Aim:
Restate all the material verbatim, except for the pictures.
[Data segment start]
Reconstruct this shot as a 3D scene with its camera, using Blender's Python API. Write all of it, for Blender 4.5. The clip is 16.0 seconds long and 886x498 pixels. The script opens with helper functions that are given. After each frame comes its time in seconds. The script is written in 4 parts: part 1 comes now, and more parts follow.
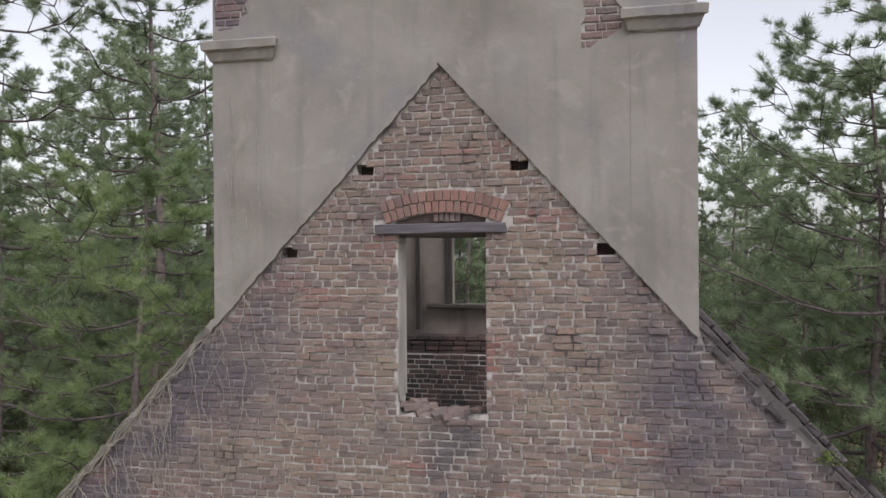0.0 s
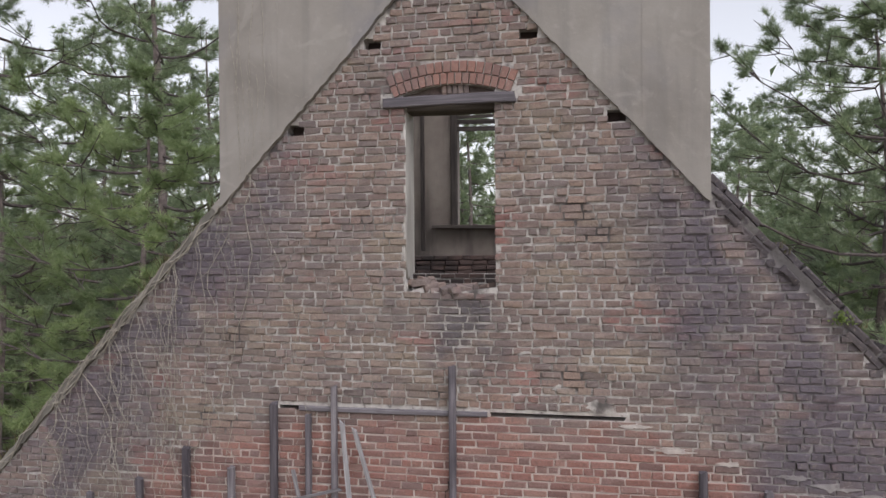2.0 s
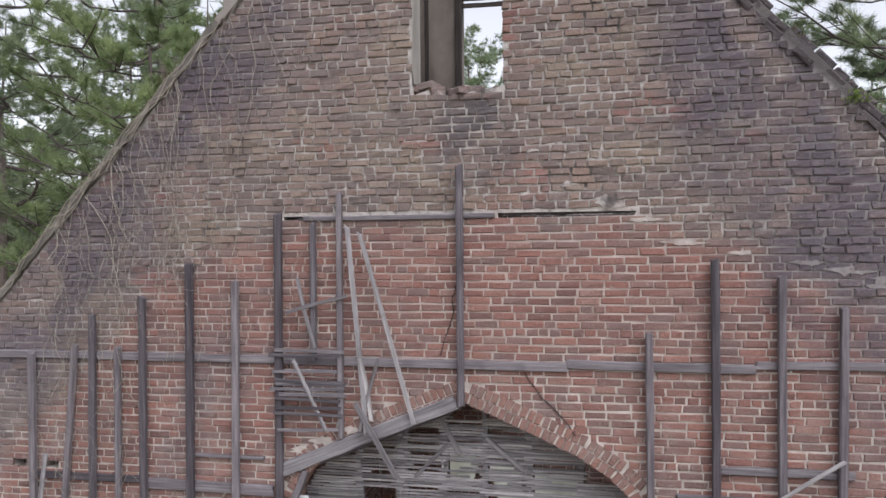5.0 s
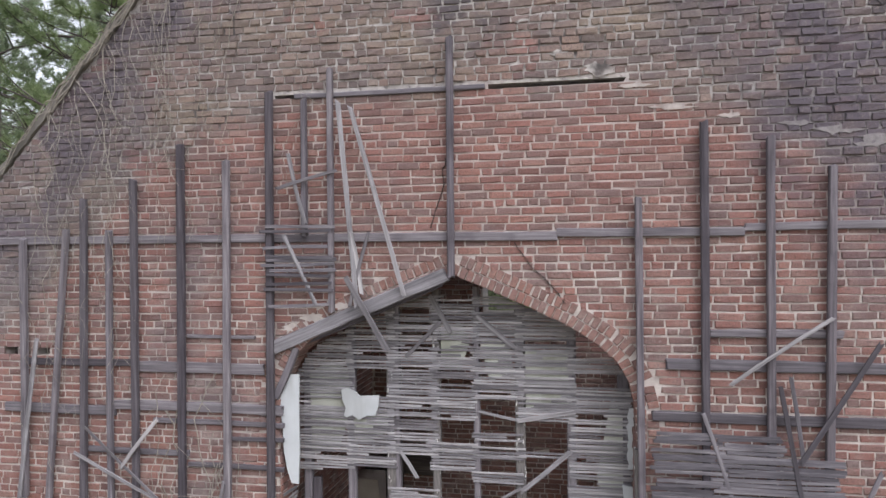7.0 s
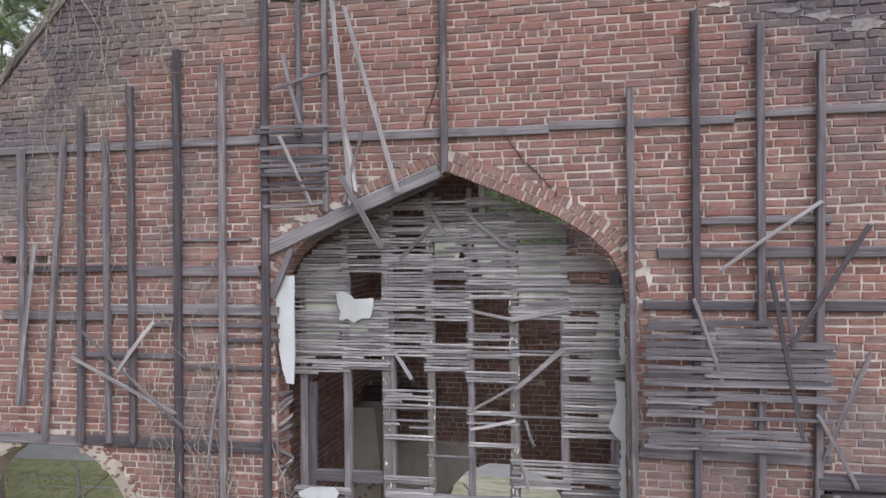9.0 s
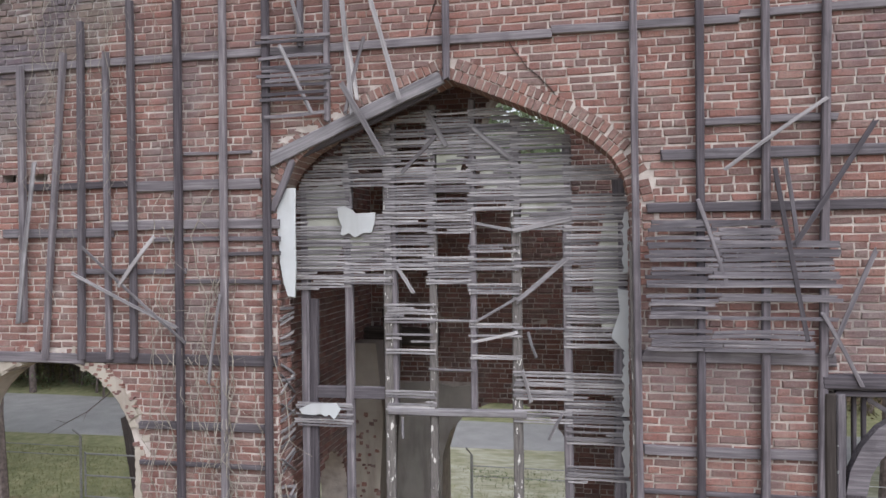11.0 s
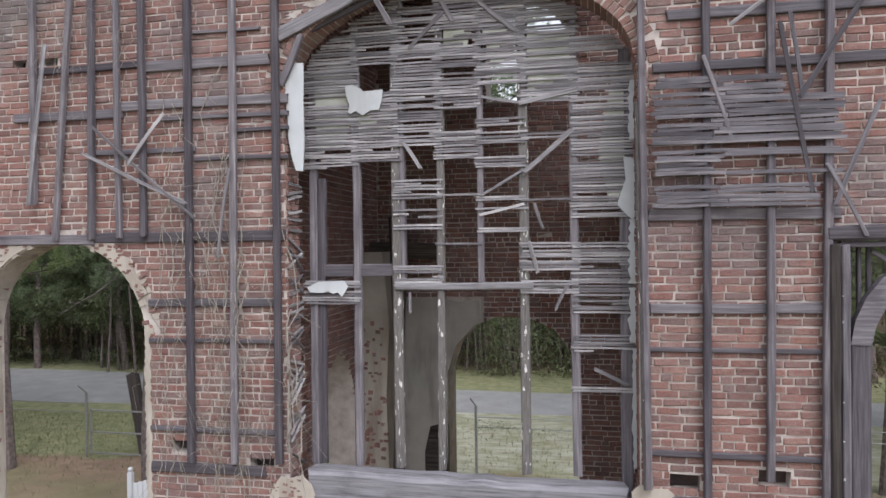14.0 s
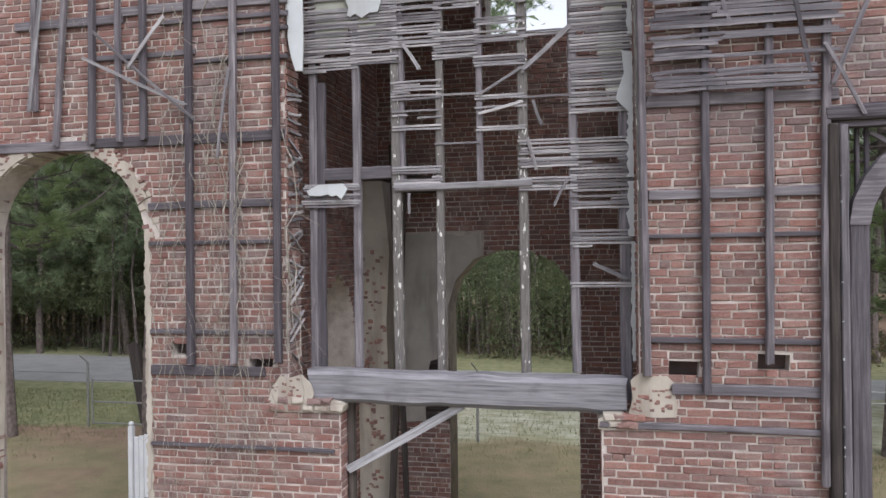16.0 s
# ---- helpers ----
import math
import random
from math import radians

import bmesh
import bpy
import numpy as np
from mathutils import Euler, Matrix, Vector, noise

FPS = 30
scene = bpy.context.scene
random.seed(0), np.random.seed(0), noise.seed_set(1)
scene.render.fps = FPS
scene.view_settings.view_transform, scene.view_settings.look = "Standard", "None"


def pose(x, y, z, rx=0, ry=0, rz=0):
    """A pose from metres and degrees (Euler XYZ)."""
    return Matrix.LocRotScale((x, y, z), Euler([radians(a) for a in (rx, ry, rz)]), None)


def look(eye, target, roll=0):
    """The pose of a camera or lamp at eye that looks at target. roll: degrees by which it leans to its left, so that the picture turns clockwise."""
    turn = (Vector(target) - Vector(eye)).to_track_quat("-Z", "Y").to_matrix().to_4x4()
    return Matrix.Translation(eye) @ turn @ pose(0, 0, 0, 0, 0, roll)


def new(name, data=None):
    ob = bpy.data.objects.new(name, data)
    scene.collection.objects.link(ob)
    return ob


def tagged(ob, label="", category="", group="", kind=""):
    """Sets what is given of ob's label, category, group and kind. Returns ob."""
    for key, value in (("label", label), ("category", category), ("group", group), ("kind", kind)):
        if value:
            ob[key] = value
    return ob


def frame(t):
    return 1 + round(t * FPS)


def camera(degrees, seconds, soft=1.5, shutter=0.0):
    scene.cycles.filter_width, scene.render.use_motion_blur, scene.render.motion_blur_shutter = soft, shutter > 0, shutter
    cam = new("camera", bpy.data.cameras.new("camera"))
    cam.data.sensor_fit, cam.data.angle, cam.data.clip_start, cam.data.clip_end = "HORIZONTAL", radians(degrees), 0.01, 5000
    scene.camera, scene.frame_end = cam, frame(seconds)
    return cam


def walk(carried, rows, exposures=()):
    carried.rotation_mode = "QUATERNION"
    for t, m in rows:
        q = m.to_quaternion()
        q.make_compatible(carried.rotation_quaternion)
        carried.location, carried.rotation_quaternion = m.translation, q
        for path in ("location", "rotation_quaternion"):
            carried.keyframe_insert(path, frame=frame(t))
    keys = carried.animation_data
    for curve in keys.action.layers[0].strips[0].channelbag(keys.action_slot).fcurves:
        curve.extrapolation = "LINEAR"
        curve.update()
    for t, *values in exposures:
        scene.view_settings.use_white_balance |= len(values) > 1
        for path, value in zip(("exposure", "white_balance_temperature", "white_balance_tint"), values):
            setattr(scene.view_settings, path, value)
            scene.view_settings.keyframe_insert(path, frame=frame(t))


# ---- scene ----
[Data segment end]
Completed exercise:
Reconstruct this shot as a 3D scene with its camera, using Blender's Python API. Write all of it, for Blender 4.5. The clip is 16.0 seconds long and 886x498 pixels. The script opens with helper functions that are given. After each frame comes its time in seconds. The script is written in 4 parts: part 1 comes now, and more parts follow.
0.0 s
2.0 s
5.0 s
7.0 s
9.0 s
11.0 s
14.0 s
16.0 s
# ---- helpers ----
import math
import random
from math import radians

import bmesh
import bpy
import numpy as np
from mathutils import Euler, Matrix, Vector, noise

FPS = 30
scene = bpy.context.scene
random.seed(0), np.random.seed(0), noise.seed_set(1)
scene.render.fps = FPS
scene.view_settings.view_transform, scene.view_settings.look = "Standard", "None"


def pose(x, y, z, rx=0, ry=0, rz=0):
    """A pose from metres and degrees (Euler XYZ)."""
    return Matrix.LocRotScale((x, y, z), Euler([radians(a) for a in (rx, ry, rz)]), None)


def look(eye, target, roll=0):
    """The pose of a camera or lamp at eye that looks at target. roll: degrees by which it leans to its left, so that the picture turns clockwise."""
    turn = (Vector(target) - Vector(eye)).to_track_quat("-Z", "Y").to_matrix().to_4x4()
    return Matrix.Translation(eye) @ turn @ pose(0, 0, 0, 0, 0, roll)


def new(name, data=None):
    ob = bpy.data.objects.new(name, data)
    scene.collection.objects.link(ob)
    return ob


def tagged(ob, label="", category="", group="", kind=""):
    """Sets what is given of ob's label, category, group and kind. Returns ob."""
    for key, value in (("label", label), ("category", category), ("group", group), ("kind", kind)):
        if value:
            ob[key] = value
    return ob


def frame(t):
    return 1 + round(t * FPS)


def camera(degrees, seconds, soft=1.5, shutter=0.0):
    scene.cycles.filter_width, scene.render.use_motion_blur, scene.render.motion_blur_shutter = soft, shutter > 0, shutter
    cam = new("camera", bpy.data.cameras.new("camera"))
    cam.data.sensor_fit, cam.data.angle, cam.data.clip_start, cam.data.clip_end = "HORIZONTAL", radians(degrees), 0.01, 5000
    scene.camera, scene.frame_end = cam, frame(seconds)
    return cam


def walk(carried, rows, exposures=()):
    carried.rotation_mode = "QUATERNION"
    for t, m in rows:
        q = m.to_quaternion()
        q.make_compatible(carried.rotation_quaternion)
        carried.location, carried.rotation_quaternion = m.translation, q
        for path in ("location", "rotation_quaternion"):
            carried.keyframe_insert(path, frame=frame(t))
    keys = carried.animation_data
    for curve in keys.action.layers[0].strips[0].channelbag(keys.action_slot).fcurves:
        curve.extrapolation = "LINEAR"
        curve.update()
    for t, *values in exposures:
        scene.view_settings.use_white_balance |= len(values) > 1
        for path, value in zip(("exposure", "white_balance_temperature", "white_balance_tint"), values):
            setattr(scene.view_settings, path, value)
            scene.view_settings.keyframe_insert(path, frame=frame(t))


# ---- scene ----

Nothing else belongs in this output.